▸ Instructions to follow: Produce an exact copy of all the data below, dropping every image.
-- Begin --
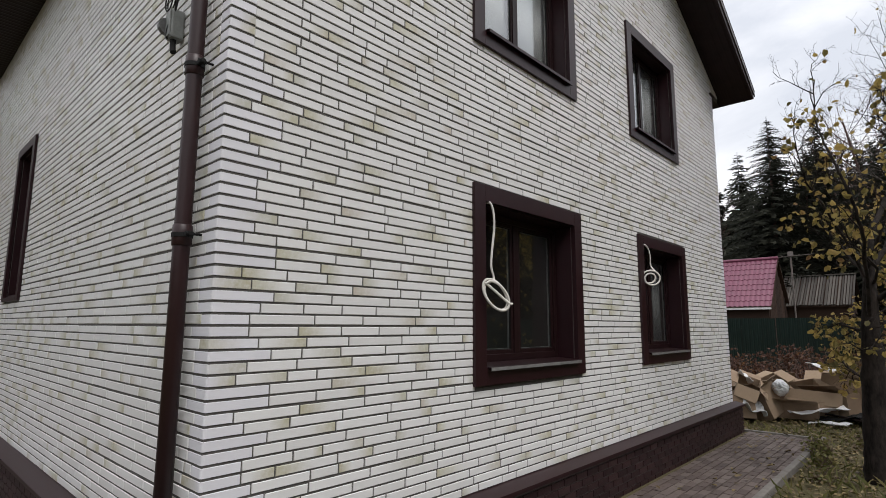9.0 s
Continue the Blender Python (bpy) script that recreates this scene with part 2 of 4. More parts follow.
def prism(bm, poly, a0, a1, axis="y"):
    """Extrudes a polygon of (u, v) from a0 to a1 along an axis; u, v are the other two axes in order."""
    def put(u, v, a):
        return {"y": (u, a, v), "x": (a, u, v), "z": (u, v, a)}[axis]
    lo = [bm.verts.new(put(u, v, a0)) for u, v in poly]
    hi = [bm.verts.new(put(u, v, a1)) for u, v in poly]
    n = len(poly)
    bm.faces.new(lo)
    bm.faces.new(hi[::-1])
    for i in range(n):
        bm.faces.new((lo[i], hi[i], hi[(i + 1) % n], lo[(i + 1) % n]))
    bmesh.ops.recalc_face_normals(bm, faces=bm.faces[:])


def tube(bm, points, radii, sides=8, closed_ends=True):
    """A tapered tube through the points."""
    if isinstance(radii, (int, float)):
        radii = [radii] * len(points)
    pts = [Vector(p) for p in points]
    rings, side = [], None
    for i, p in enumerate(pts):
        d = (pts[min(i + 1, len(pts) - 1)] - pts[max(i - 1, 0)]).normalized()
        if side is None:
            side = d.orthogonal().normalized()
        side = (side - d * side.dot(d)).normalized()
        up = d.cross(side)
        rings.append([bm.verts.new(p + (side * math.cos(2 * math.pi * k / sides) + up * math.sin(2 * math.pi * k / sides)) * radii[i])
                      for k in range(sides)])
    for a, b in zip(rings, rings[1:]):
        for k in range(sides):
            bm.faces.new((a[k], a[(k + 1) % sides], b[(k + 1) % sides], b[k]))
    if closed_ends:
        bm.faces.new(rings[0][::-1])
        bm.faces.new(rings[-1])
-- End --
▸ Task answer:
9.0 s
Continue the Blender Python (bpy) script that recreates this scene with part 2 of 4. More parts follow.
def prism(bm, poly, a0, a1, axis="y"):
    """Extrudes a polygon of (u, v) from a0 to a1 along an axis; u, v are the other two axes in order."""
    def put(u, v, a):
        return {"y": (u, a, v), "x": (a, u, v), "z": (u, v, a)}[axis]
    lo = [bm.verts.new(put(u, v, a0)) for u, v in poly]
    hi = [bm.verts.new(put(u, v, a1)) for u, v in poly]
    n = len(poly)
    bm.faces.new(lo)
    bm.faces.new(hi[::-1])
    for i in range(n):
        bm.faces.new((lo[i], hi[i], hi[(i + 1) % n], lo[(i + 1) % n]))
    bmesh.ops.recalc_face_normals(bm, faces=bm.faces[:])


def tube(bm, points, radii, sides=8, closed_ends=True):
    """A tapered tube through the points."""
    if isinstance(radii, (int, float)):
        radii = [radii] * len(points)
    pts = [Vector(p) for p in points]
    rings, side = [], None
    for i, p in enumerate(pts):
        d = (pts[min(i + 1, len(pts) - 1)] - pts[max(i - 1, 0)]).normalized()
        if side is None:
            side = d.orthogonal().normalized()
        side = (side - d * side.dot(d)).normalized()
        up = d.cross(side)
        rings.append([bm.verts.new(p + (side * math.cos(2 * math.pi * k / sides) + up * math.sin(2 * math.pi * k / sides)) * radii[i])
                      for k in range(sides)])
    for a, b in zip(rings, rings[1:]):
        for k in range(sides):
            bm.faces.new((a[k], a[(k + 1) % sides], b[(k + 1) % sides], b[k]))
    if closed_ends:
        bm.faces.new(rings[0][::-1])
        bm.faces.new(rings[-1])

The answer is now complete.